__Objective__:
Copy exactly the lines of the records below, and only those lines, beginning with the line that contains "ob = bpy.data.objects.new(name, data)" and ending with the line that contains "radians(degrees), 0.01, 5000".

__Data for this exercise__:
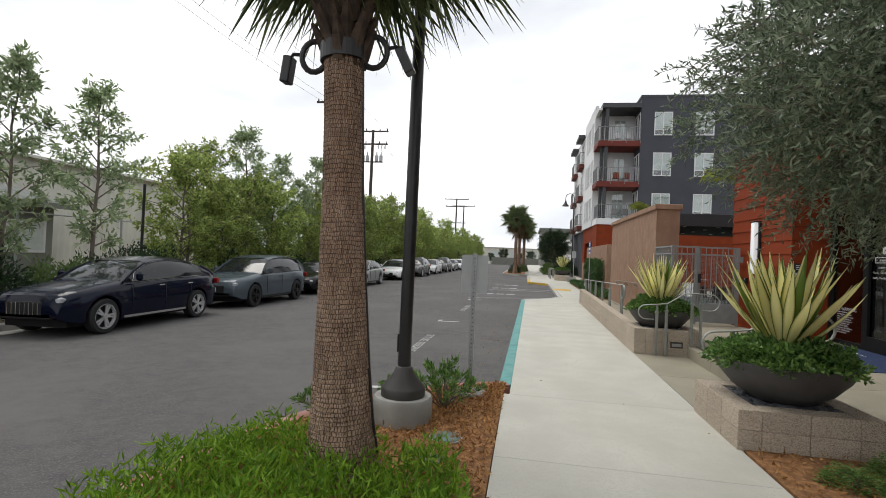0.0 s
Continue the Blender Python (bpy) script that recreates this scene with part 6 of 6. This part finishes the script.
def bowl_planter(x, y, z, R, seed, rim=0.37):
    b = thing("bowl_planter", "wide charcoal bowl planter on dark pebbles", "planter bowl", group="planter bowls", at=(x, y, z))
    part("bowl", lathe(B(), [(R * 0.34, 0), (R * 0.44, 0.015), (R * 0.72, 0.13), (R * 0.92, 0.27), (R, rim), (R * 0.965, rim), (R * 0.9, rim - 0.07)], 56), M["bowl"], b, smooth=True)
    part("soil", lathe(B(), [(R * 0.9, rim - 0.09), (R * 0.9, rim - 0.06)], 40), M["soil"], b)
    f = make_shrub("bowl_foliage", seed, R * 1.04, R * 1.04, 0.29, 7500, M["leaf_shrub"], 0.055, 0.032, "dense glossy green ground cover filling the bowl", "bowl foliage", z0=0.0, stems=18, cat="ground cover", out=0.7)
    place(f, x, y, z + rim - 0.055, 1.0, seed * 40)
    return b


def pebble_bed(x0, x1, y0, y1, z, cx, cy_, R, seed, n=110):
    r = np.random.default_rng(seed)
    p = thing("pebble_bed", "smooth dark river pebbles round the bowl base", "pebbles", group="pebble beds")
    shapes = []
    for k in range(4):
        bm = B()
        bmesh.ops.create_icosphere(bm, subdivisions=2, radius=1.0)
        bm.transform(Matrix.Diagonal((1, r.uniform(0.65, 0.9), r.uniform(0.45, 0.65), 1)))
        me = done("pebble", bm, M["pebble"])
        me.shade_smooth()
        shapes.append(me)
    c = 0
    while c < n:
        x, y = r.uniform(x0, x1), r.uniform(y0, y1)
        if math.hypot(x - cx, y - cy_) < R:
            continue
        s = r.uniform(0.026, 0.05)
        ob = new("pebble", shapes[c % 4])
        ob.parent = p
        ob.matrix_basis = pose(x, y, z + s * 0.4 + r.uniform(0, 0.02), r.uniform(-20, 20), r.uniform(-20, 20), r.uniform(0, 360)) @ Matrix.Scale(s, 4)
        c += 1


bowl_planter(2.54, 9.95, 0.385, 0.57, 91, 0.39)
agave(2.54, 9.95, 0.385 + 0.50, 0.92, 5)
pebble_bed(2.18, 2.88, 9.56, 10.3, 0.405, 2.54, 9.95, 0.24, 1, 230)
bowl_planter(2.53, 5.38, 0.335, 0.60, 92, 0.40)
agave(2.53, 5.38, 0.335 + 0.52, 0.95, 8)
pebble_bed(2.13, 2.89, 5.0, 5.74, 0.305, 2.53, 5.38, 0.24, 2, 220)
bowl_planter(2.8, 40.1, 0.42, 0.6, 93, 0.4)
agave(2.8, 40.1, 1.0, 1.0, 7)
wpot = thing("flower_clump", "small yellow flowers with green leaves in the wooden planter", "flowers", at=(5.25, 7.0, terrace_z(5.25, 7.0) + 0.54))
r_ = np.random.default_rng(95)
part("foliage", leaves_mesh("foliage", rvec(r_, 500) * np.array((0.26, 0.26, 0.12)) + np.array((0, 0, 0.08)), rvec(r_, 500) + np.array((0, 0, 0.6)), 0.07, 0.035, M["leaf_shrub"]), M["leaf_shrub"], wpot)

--

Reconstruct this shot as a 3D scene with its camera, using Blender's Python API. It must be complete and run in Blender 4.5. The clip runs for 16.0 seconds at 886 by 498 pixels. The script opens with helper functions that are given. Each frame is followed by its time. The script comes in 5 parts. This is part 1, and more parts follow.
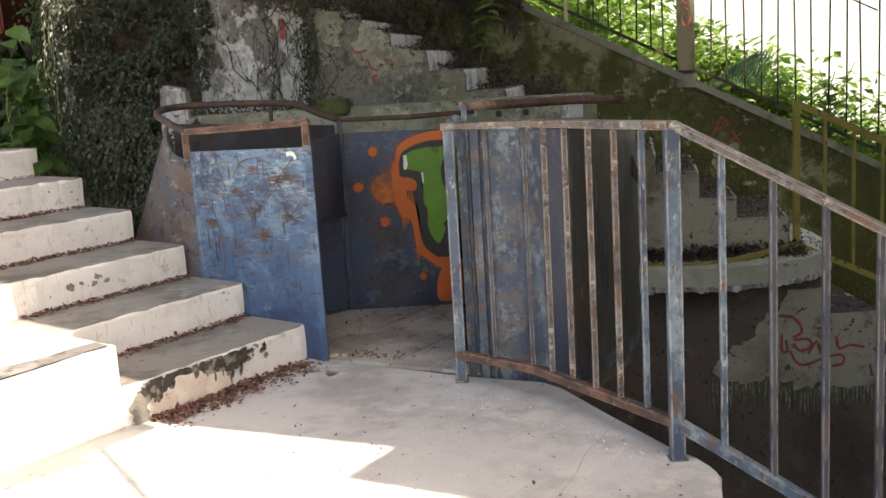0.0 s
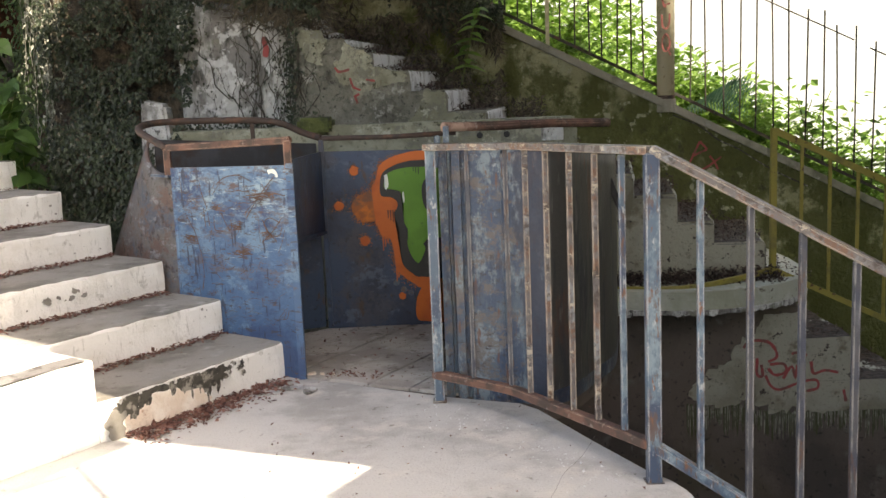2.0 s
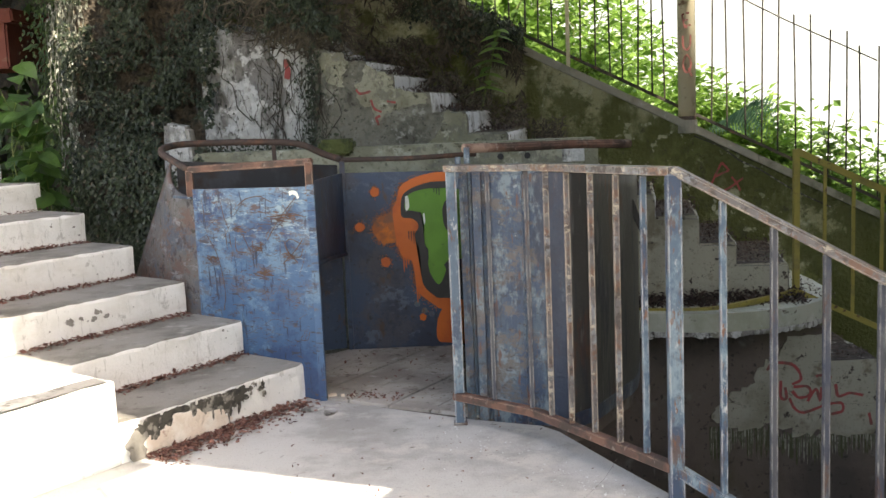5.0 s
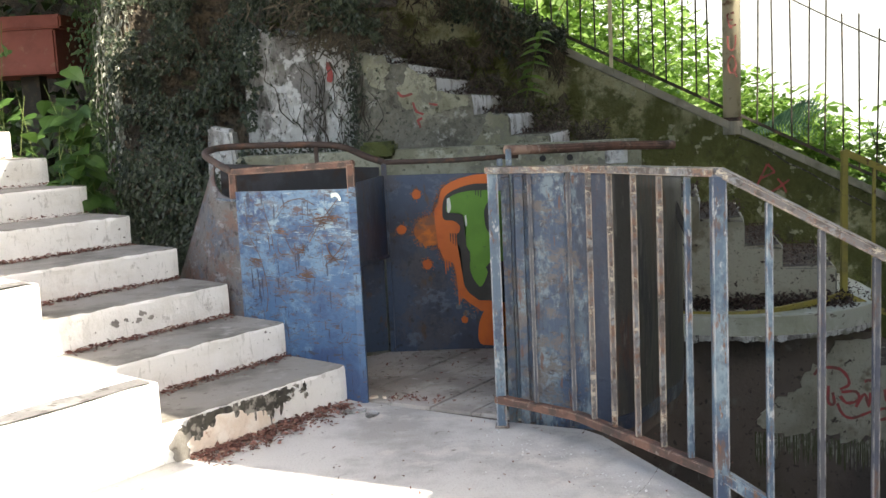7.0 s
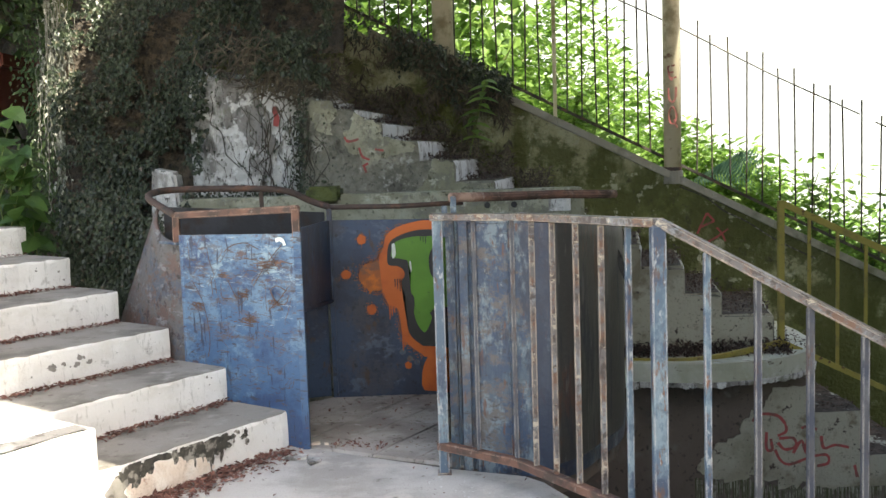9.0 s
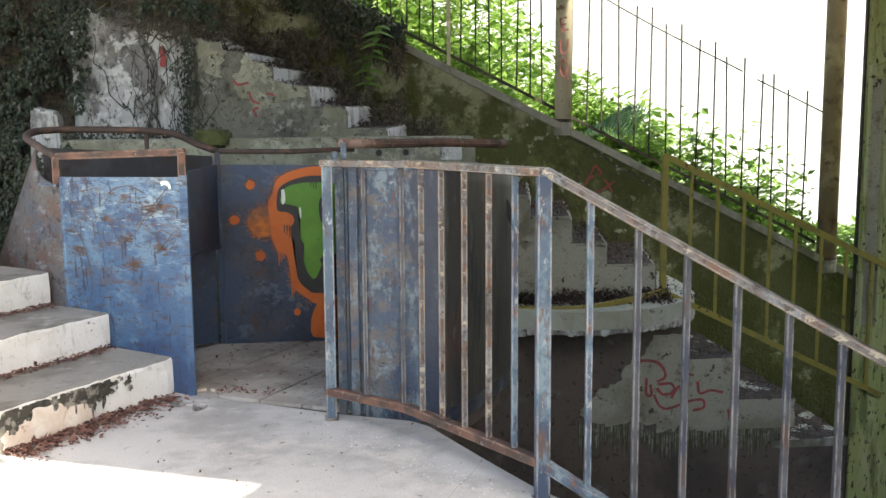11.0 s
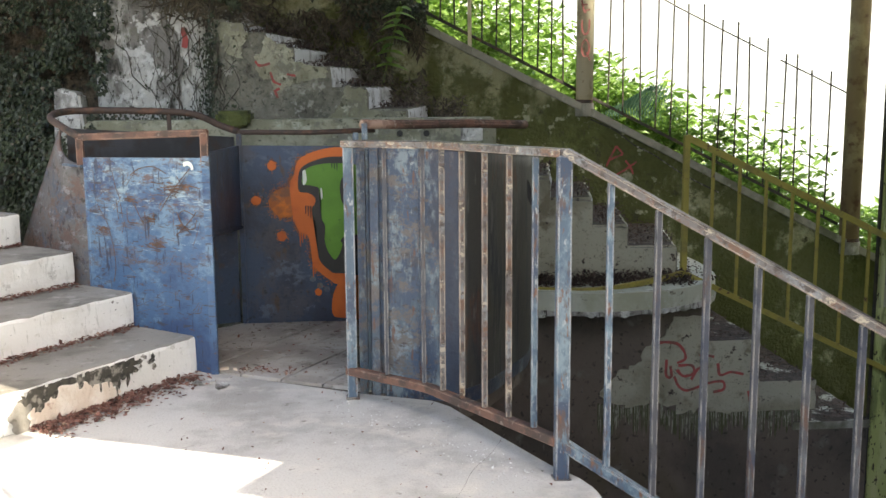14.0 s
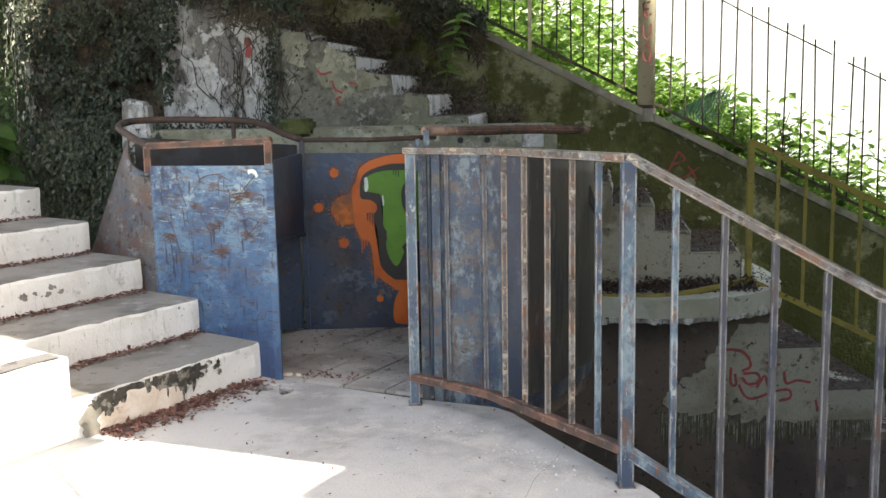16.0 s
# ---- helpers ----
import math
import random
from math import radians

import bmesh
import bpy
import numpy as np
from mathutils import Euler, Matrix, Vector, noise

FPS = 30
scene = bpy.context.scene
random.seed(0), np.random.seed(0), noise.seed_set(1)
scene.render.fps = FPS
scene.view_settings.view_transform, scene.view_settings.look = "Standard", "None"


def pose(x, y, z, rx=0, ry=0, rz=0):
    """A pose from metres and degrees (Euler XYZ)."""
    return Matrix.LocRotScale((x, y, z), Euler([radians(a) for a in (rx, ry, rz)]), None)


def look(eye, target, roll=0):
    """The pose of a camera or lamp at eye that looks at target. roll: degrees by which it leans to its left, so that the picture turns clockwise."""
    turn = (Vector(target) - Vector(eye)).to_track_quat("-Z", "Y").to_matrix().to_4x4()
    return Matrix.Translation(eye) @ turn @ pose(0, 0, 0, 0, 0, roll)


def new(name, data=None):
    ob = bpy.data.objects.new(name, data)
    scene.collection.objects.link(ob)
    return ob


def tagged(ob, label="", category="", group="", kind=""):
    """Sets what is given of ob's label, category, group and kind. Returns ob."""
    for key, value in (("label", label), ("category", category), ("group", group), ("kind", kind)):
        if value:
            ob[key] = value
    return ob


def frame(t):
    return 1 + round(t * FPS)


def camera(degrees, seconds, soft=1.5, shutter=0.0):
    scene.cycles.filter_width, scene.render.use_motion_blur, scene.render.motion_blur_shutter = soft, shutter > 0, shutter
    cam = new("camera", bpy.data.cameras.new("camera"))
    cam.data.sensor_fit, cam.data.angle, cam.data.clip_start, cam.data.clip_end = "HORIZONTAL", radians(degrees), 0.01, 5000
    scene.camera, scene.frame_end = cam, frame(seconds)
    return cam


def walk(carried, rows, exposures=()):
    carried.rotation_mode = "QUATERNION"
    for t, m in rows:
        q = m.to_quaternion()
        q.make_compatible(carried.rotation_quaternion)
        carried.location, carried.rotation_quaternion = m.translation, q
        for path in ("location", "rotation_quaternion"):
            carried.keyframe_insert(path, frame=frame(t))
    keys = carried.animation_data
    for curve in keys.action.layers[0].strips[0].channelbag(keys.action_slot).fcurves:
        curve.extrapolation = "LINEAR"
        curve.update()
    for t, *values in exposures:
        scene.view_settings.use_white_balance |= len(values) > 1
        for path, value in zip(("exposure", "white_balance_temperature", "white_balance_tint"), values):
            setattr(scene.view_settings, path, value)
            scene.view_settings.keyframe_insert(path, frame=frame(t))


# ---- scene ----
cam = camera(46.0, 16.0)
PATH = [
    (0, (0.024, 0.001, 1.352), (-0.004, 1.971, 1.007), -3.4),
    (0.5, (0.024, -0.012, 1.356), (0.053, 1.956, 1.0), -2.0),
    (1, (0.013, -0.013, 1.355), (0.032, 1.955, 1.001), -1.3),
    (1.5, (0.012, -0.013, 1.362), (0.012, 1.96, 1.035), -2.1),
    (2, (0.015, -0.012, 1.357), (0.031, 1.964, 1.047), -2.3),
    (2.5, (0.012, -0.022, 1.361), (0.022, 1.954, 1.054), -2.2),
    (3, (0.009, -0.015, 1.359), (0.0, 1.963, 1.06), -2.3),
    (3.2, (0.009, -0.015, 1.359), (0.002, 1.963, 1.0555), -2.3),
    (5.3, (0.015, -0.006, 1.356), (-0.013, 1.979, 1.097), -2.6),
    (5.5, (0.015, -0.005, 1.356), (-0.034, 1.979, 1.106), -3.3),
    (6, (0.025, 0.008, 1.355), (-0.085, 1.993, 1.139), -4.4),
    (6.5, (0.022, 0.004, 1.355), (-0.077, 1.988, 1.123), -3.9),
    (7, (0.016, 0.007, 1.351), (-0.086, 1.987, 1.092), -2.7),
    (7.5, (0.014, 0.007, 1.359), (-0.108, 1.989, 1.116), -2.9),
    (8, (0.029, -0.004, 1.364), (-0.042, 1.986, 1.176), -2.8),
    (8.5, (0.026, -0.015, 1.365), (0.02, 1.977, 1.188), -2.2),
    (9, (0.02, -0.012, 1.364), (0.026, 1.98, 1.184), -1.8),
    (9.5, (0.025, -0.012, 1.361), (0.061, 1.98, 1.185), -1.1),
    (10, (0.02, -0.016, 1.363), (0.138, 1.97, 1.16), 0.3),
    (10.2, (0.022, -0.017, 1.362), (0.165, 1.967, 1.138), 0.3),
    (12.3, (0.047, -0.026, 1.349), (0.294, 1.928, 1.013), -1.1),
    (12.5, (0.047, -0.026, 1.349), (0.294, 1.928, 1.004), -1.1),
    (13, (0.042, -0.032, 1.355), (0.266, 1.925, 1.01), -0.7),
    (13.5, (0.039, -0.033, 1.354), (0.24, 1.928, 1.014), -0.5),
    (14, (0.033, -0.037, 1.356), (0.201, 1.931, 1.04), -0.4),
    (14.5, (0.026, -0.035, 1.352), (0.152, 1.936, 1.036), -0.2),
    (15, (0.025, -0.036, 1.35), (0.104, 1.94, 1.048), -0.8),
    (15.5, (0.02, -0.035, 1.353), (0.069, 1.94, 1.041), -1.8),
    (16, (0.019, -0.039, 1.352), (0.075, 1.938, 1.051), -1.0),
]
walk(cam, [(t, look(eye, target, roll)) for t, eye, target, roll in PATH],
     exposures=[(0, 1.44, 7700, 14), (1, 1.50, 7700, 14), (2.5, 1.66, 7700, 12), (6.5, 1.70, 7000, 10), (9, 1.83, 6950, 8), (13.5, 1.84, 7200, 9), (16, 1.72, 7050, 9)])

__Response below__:
    ob = bpy.data.objects.new(name, data)
    scene.collection.objects.link(ob)
    return ob


def tagged(ob, label="", category="", group="", kind=""):
    """Sets what is given of ob's label, category, group and kind. Returns ob."""
    for key, value in (("label", label), ("category", category), ("group", group), ("kind", kind)):
        if value:
            ob[key] = value
    return ob


def frame(t):
    return 1 + round(t * FPS)


def camera(degrees, seconds, soft=1.5, shutter=0.0):
    scene.cycles.filter_width, scene.render.use_motion_blur, scene.render.motion_blur_shutter = soft, shutter > 0, shutter
    cam = new("camera", bpy.data.cameras.new("camera"))
    cam.data.sensor_fit, cam.data.angle, cam.data.clip_start, cam.data.clip_end = "HORIZONTAL", radians(degrees), 0.01, 5000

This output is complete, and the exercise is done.